Surge in online game spending

The top headline in Wednesday's USA Today looks at the way cable companies are looking toward online and cable game profits--online profits alone are projected to reach $3.5 billion by 2009.

In the story, David Lieberman looks at the buzz in the annual cable operators convention in Atlanta centering on pay-for-play broadband games, noting that if cable doesn't jump on the bandwagon to do everything possible to support online game play for PCs and for digital cable, that telephone companies won't hesitate to fill the need for the service.

Already, multiple cable operators are rushing to provide customers with extensive backlists of titles. In the story, Cox, ReacTV, and Comcast are quoted. While I'm in town here in Atlanta for the PCA conference, I was able to learn more about Turner's initiative. While the newest games are not being made available for such services for fear that it would cut the need for people to purchase the titles for themselves, the services are already proving that a lot of games can be pulled from the archives and provided to players, who are interested in the games for nostalgia, to grasp the history of gaming, and...the biggest reason of course--because they are intriguing games.

But the question is what the buzz is from the other side--the people who are jumping on board these subscription-style services or the on-demand pay-for-play services. Is this a fad, something exciting for technology's sake but whose power will taper off once people get used to the service? Or is this the beginning of the new way to play games? And what does that mean for those who provide the platforms or who benefit most from retail sales of games, as these services begin to introduce other possibilities?
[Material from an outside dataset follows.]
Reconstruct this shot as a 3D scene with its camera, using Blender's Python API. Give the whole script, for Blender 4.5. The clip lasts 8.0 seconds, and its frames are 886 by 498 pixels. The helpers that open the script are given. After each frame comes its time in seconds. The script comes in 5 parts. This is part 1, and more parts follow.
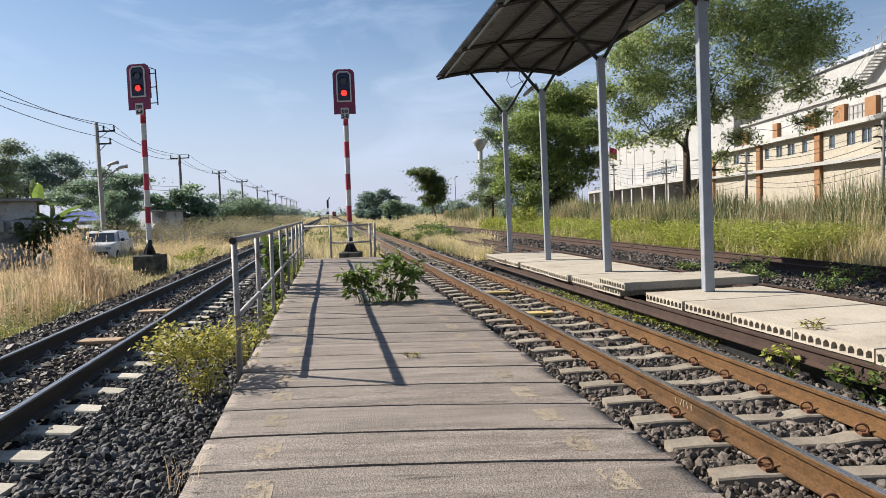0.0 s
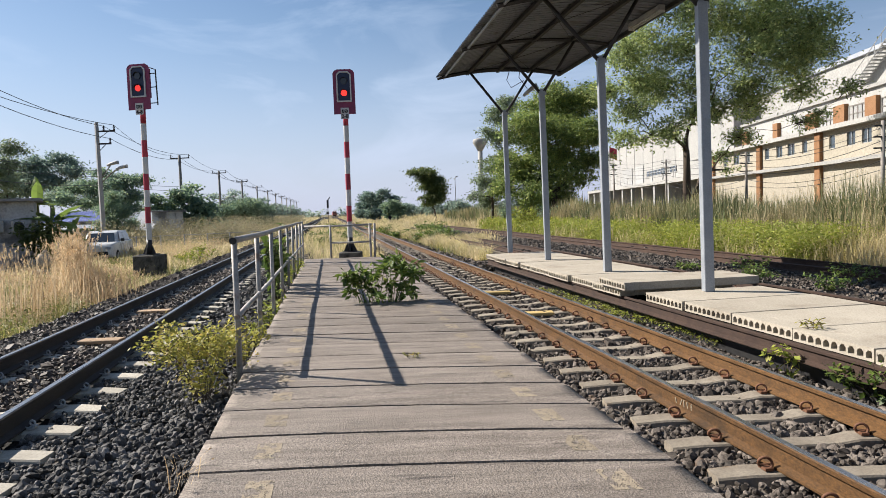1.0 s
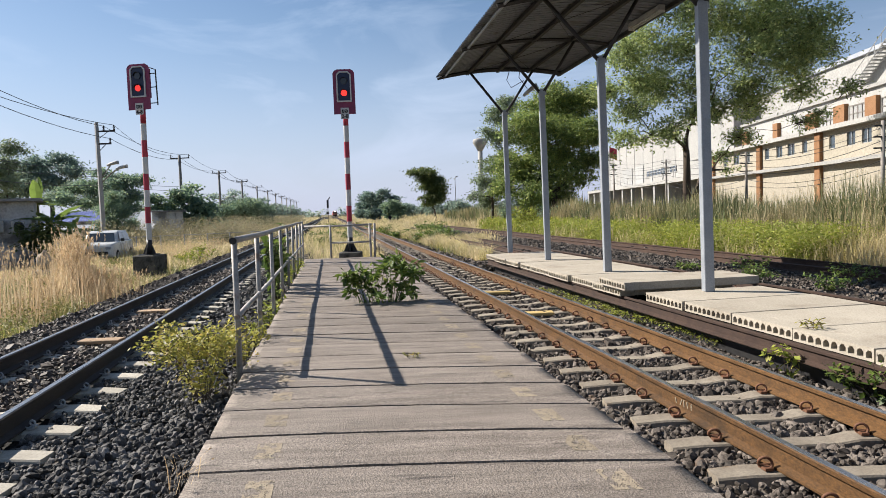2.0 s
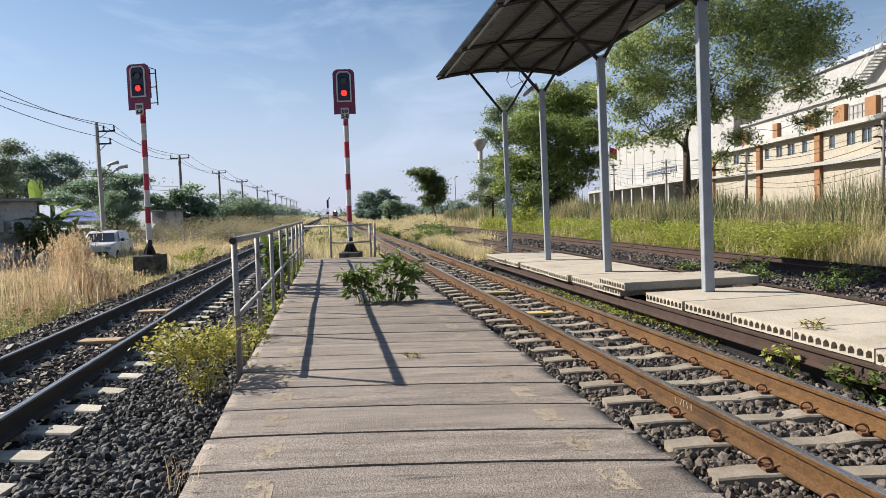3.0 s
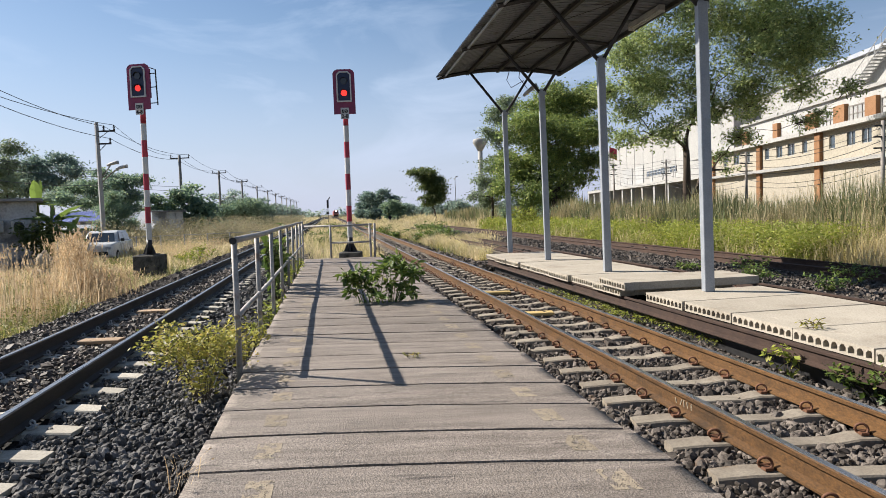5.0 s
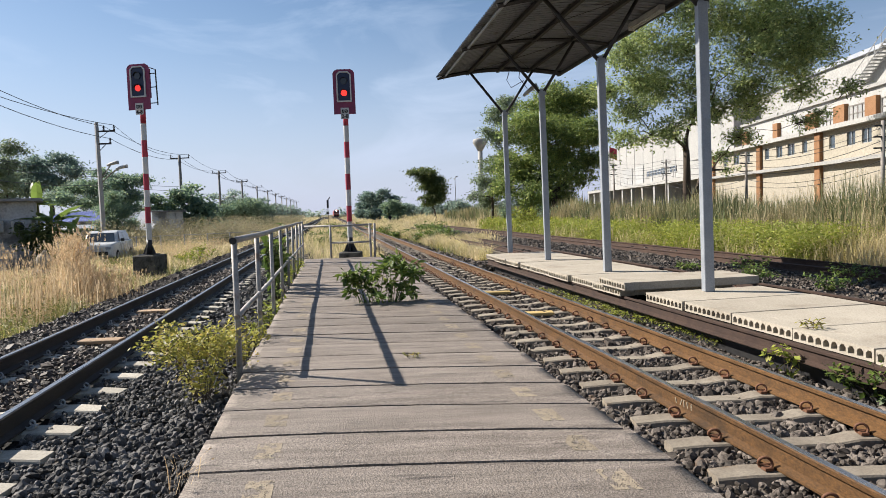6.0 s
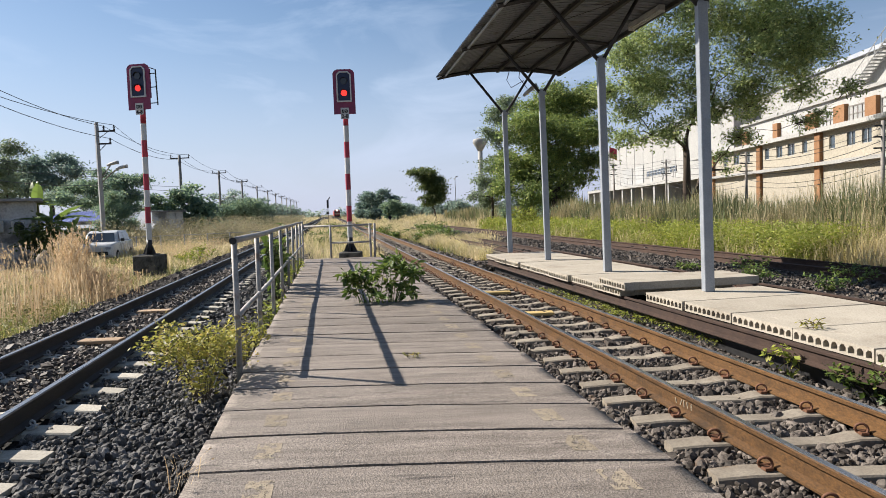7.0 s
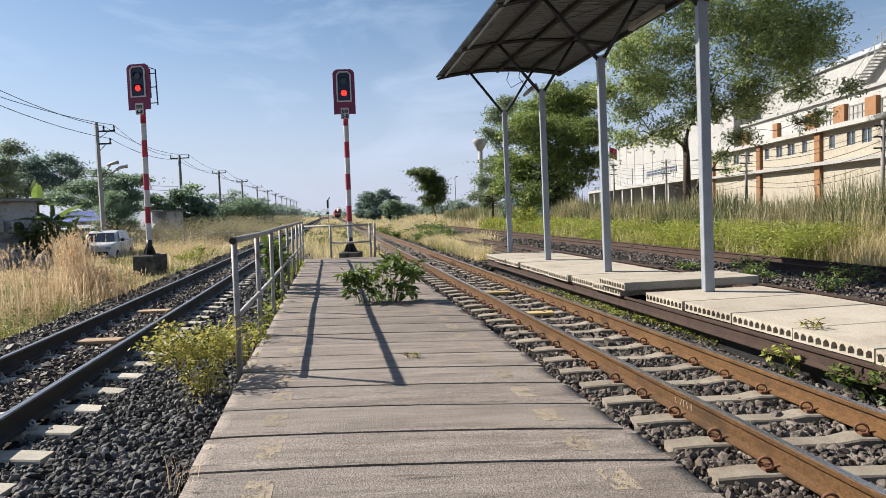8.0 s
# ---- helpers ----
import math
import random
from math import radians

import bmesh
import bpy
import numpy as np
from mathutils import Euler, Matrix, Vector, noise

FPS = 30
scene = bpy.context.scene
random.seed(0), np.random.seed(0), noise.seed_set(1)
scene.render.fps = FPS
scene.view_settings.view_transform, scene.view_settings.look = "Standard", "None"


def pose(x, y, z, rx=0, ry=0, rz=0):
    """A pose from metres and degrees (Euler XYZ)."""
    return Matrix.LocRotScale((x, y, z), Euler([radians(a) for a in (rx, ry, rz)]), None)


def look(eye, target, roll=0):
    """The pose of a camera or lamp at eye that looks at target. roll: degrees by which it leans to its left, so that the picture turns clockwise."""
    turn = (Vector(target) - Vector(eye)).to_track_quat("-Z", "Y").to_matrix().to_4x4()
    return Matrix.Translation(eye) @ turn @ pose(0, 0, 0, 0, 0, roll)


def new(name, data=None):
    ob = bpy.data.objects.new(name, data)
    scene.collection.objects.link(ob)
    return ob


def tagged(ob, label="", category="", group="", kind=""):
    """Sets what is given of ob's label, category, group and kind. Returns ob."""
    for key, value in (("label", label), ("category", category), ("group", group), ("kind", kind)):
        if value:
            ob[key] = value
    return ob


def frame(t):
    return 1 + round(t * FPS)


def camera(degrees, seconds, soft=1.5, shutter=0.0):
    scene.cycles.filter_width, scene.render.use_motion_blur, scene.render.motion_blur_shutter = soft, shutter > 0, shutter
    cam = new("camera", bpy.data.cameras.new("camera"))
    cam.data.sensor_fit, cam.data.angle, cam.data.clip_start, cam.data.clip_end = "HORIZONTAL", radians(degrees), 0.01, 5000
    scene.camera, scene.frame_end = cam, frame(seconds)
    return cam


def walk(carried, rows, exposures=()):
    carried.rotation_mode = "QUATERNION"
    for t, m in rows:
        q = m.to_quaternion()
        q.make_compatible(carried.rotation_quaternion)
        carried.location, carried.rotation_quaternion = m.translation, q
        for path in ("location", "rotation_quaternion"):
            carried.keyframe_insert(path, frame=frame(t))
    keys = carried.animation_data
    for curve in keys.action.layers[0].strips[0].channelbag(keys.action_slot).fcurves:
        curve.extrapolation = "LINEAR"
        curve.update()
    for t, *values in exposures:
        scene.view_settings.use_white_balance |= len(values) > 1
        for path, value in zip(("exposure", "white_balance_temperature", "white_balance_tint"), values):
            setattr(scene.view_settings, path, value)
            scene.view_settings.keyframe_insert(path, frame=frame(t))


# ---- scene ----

Of course the cable industry is very high on the idea--they have the most to win, providing a product for a niche that is currently not being served. But, for other players, what is there to lose? What is there to fear? And, most of all, what does the consumer want? For those of you who are hardcore gamers, is there something special about "owning" the game versus playing it through a subscription service? And, as these services become more elaborate, will there come a day where interest in owning your own game is minimal?